EDIT: If you want to implement Save using an interface, that's no problem. Just create an Identifier interface.
type Ider interface {
Id() int64
SetId(newId int64)
}
func (msg *Message) Id() int64 {
return msg.Id
}
func (msg *Message) SetId(newId int64) {
msg.Id = newId
}
func Save(table string, source Ider) error {
s := ""
if source.Id() == 0 {
s = fmt.Sprintf("INSERT INTO %s SET %%s;", table)
} else {
s = fmt.Sprintf("UPDATE %s SET %%s WHERE id=:id;", table)
}
query := fmt.Sprintf(s, sql.PlaceholderPairs(source))
nstmt, err := sql.DB.PrepareNamed(query)
if err != nil {
return err
}
res, err := nstmt.Exec(source)
if err != nil {
return err
}
if source.Id() == 0 {
lastId, err := res.LastInsertId()
if err != nil {
return err
}
source.SetId(lastId)
}
return nil
}
func (msg *Message) save() error {
return Save("message", msg)
}
The one piece that might blow up with this is the call to Exec. I don't know what package you're using, and it's possible that Exec won't work correctly if you pass it an interface rather than the actual struct, but it probably will work. That said, I'd probably just pass the identifier rather than adding this overhead.
You probably want to use an ORM.
They eliminate a lot of the boilerplate code you're describing.
See this question for "What is an ORM?"
Here is a list of ORMs for go: https://github.com/avelino/awesome-go#orm
I have never used one myself, so I can't recommend any.
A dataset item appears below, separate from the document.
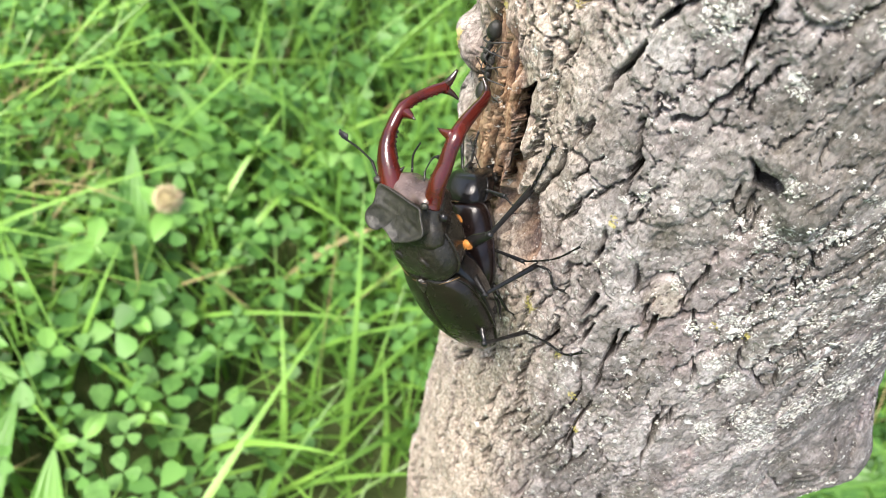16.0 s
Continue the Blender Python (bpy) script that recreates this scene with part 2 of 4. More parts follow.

The main reason is that an ORM takes a lot of control from the developer and introduces a non-negligible performance overhead. You need to see for yourself if they fit your use-case and/or if you are comfortable with the "magic" that's going on in those libraries.
I don't recommend doing this, i personally would prefer being explicit about scanning into structs and creating queries.
But if you really want to stick to reflection you could do:
func ByUnique(obj interface{}, column string, value interface{}) error {
// ...
return sql.DB.QueryRowx(query, value).StructScan(obj)
}
// Call with
message := &Message{}
ByUnique(message, ...)
And for your save:
type Identifiable interface {
Id() int64
}
// Implement Identifiable for message, etc.
func Save(obj Identifiable) error {
// ...
}
// Call with
Save(message)
The approach i use and would recommend to you:
type Redirect struct {
ID string
URL string
CreatedAt time.Time
}
func FindByID(db *sql.DB, id string) (*Redirect, error) {
var redirect Redirect
err := db.QueryRow(
`SELECT "id", "url", "created_at" FROM "redirect" WHERE "id" = $1`, id).
Scan(&redirect.ID, &redirect.URL, &redirect.CreatedAt)
switch {
case err == sql.ErrNoRows:
return nil, nil
case err != nil:
return nil, err
}
return &redirect, nil
}
func Save(db *sql.DB, redirect *Redirect) error {
redirect.CreatedAt = time.Now()
_, err := db.Exec(
`INSERT INTO "redirect" ("id", "url", "created_at") VALUES ($1, $2, $3)`,
redirect.ID, redirect.URL, redirect.CreatedAt)
return err
}
This has the advantage of using the type system and mapping only things it should actually map.